• _Work instructions_:
Return the material word for word. Do not include pictures.

— START —

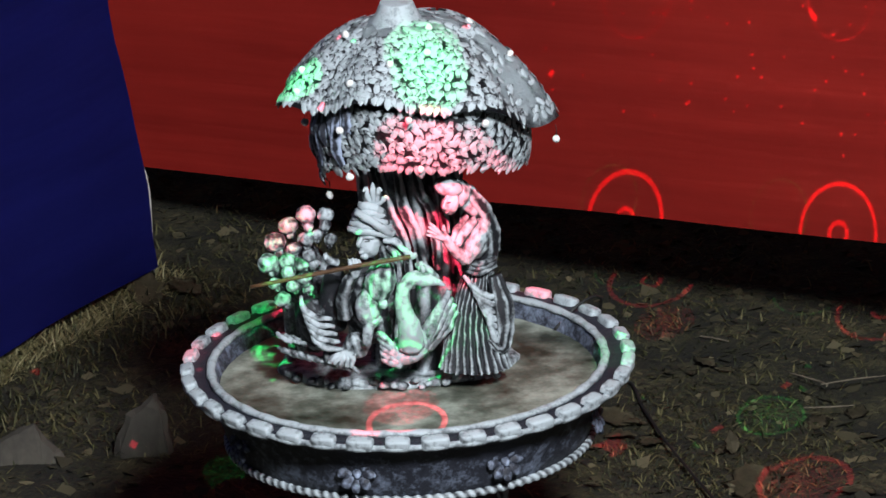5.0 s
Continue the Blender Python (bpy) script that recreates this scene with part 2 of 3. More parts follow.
bm = fresh()
lathe(bm, [(0.10, 0.318, .2), (0.20, 0.312, .2), (0.234, 0.320, .3), (0.242, 0.329, .4), (0.249, 0.345, .5), (0.258, 0.375, .4), (0.268, 0.398, .3), (0.278, 0.410, .1), (0.288, 0.413, .1),
           (0.296, 0.416, .3), (0.297, 0.420, .3), (0.294, 0.424, .1), (0.290, 0.4245, .0), (0.285, 0.4235, .0), (0.281, 0.4235, .0), (0.277, 0.4225, .0), (0.271, 0.4225, .0), (0.262, 0.424, .5), (0.258, 0.418, .6),
           (0.252, 0.40, .55), (0.240, 0.38, .45), (0.20, 0.365, .3), (0.001, 0.36, .3)], 128)
bowl = part("bowl", bm, SLATE, fountain, "wide shallow bowl, slate grey outside")

bm = fresh()


def inner_rim(u, v):
    a, c = 2 * math.pi * u, 2 * math.pi * v
    r = 0.0062 * (1 + 0.10 * math.cos(37 * a)) + 0.001 * noise.noise(Vector((math.cos(a) * 9, math.sin(a) * 9, v)))
    # pale along the crest, falling off towards the underside
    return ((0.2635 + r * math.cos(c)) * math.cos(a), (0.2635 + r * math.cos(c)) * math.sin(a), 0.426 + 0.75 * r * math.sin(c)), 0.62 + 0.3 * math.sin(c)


grid(bm, 256, 10, inner_rim, close_u=True, close_v=True)
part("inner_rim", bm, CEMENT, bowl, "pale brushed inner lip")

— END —

• _Expected answer_:
5.0 s
Continue the Blender Python (bpy) script that recreates this scene with part 2 of 3. More parts follow.
bm = fresh()
lathe(bm, [(0.10, 0.318, .2), (0.20, 0.312, .2), (0.234, 0.320, .3), (0.242, 0.329, .4), (0.249, 0.345, .5), (0.258, 0.375, .4), (0.268, 0.398, .3), (0.278, 0.410, .1), (0.288, 0.413, .1),
           (0.296, 0.416, .3), (0.297, 0.420, .3), (0.294, 0.424, .1), (0.290, 0.4245, .0), (0.285, 0.4235, .0), (0.281, 0.4235, .0), (0.277, 0.4225, .0), (0.271, 0.4225, .0), (0.262, 0.424, .5), (0.258, 0.418, .6),
           (0.252, 0.40, .55), (0.240, 0.38, .45), (0.20, 0.365, .3), (0.001, 0.36, .3)], 128)
bowl = part("bowl", bm, SLATE, fountain, "wide shallow bowl, slate grey outside")

bm = fresh()


def inner_rim(u, v):
    a, c = 2 * math.pi * u, 2 * math.pi * v
    r = 0.0062 * (1 + 0.10 * math.cos(37 * a)) + 0.001 * noise.noise(Vector((math.cos(a) * 9, math.sin(a) * 9, v)))
    # pale along the crest, falling off towards the underside
    return ((0.2635 + r * math.cos(c)) * math.cos(a), (0.2635 + r * math.cos(c)) * math.sin(a), 0.426 + 0.75 * r * math.sin(c)), 0.62 + 0.3 * math.sin(c)


grid(bm, 256, 10, inner_rim, close_u=True, close_v=True)
part("inner_rim", bm, CEMENT, bowl, "pale brushed inner lip")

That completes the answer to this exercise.